- [WHAT IS REQUIRED]
Leave out every picture, then transcribe the rest of the listing exactly.

start

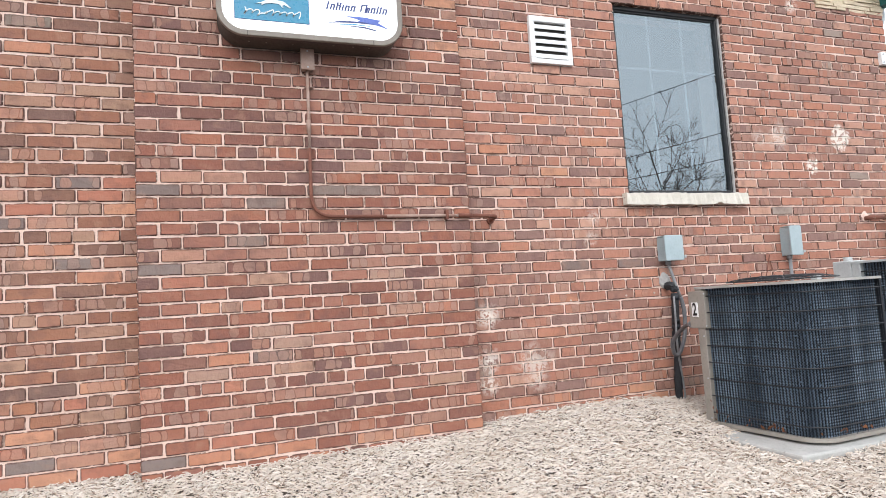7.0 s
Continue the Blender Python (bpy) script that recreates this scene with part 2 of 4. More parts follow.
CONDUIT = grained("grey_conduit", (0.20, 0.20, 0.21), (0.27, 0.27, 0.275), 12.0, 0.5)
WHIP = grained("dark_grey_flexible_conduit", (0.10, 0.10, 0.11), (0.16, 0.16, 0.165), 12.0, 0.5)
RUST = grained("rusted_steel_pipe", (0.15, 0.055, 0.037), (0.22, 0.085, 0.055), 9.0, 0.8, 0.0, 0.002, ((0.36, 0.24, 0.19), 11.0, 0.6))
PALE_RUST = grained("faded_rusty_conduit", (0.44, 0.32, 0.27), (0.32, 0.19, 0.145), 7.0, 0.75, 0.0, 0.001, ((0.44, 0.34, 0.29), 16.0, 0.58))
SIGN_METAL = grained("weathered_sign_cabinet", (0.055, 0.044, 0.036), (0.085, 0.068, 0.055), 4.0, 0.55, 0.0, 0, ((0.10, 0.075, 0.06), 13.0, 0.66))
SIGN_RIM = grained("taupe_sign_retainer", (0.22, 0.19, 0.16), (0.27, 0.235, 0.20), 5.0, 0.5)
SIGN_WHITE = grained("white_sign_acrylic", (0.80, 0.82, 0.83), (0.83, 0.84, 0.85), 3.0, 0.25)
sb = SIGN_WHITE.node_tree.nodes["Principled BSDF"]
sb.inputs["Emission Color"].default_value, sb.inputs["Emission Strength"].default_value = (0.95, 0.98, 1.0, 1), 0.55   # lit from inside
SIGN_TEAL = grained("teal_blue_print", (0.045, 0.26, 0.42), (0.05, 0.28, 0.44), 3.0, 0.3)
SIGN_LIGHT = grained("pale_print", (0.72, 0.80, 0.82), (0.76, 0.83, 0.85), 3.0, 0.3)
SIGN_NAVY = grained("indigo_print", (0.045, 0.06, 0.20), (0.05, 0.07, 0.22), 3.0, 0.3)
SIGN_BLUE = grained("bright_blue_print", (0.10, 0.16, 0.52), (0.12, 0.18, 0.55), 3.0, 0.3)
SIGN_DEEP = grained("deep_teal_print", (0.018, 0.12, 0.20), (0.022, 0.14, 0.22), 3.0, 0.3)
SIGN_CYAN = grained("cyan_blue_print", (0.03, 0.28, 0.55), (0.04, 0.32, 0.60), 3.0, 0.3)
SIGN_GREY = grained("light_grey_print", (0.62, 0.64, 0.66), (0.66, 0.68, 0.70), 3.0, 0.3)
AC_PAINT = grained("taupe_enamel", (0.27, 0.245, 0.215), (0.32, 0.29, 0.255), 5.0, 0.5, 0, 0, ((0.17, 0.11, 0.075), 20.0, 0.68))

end

- [THE SOLUTION]
7.0 s
Continue the Blender Python (bpy) script that recreates this scene with part 2 of 4. More parts follow.
CONDUIT = grained("grey_conduit", (0.20, 0.20, 0.21), (0.27, 0.27, 0.275), 12.0, 0.5)
WHIP = grained("dark_grey_flexible_conduit", (0.10, 0.10, 0.11), (0.16, 0.16, 0.165), 12.0, 0.5)
RUST = grained("rusted_steel_pipe", (0.15, 0.055, 0.037), (0.22, 0.085, 0.055), 9.0, 0.8, 0.0, 0.002, ((0.36, 0.24, 0.19), 11.0, 0.6))
PALE_RUST = grained("faded_rusty_conduit", (0.44, 0.32, 0.27), (0.32, 0.19, 0.145), 7.0, 0.75, 0.0, 0.001, ((0.44, 0.34, 0.29), 16.0, 0.58))
SIGN_METAL = grained("weathered_sign_cabinet", (0.055, 0.044, 0.036), (0.085, 0.068, 0.055), 4.0, 0.55, 0.0, 0, ((0.10, 0.075, 0.06), 13.0, 0.66))
SIGN_RIM = grained("taupe_sign_retainer", (0.22, 0.19, 0.16), (0.27, 0.235, 0.20), 5.0, 0.5)
SIGN_WHITE = grained("white_sign_acrylic", (0.80, 0.82, 0.83), (0.83, 0.84, 0.85), 3.0, 0.25)
sb = SIGN_WHITE.node_tree.nodes["Principled BSDF"]
sb.inputs["Emission Color"].default_value, sb.inputs["Emission Strength"].default_value = (0.95, 0.98, 1.0, 1), 0.55   # lit from inside
SIGN_TEAL = grained("teal_blue_print", (0.045, 0.26, 0.42), (0.05, 0.28, 0.44), 3.0, 0.3)
SIGN_LIGHT = grained("pale_print", (0.72, 0.80, 0.82), (0.76, 0.83, 0.85), 3.0, 0.3)
SIGN_NAVY = grained("indigo_print", (0.045, 0.06, 0.20), (0.05, 0.07, 0.22), 3.0, 0.3)
SIGN_BLUE = grained("bright_blue_print", (0.10, 0.16, 0.52), (0.12, 0.18, 0.55), 3.0, 0.3)
SIGN_DEEP = grained("deep_teal_print", (0.018, 0.12, 0.20), (0.022, 0.14, 0.22), 3.0, 0.3)
SIGN_CYAN = grained("cyan_blue_print", (0.03, 0.28, 0.55), (0.04, 0.32, 0.60), 3.0, 0.3)
SIGN_GREY = grained("light_grey_print", (0.62, 0.64, 0.66), (0.66, 0.68, 0.70), 3.0, 0.3)
AC_PAINT = grained("taupe_enamel", (0.27, 0.245, 0.215), (0.32, 0.29, 0.255), 5.0, 0.5, 0, 0, ((0.17, 0.11, 0.075), 20.0, 0.68))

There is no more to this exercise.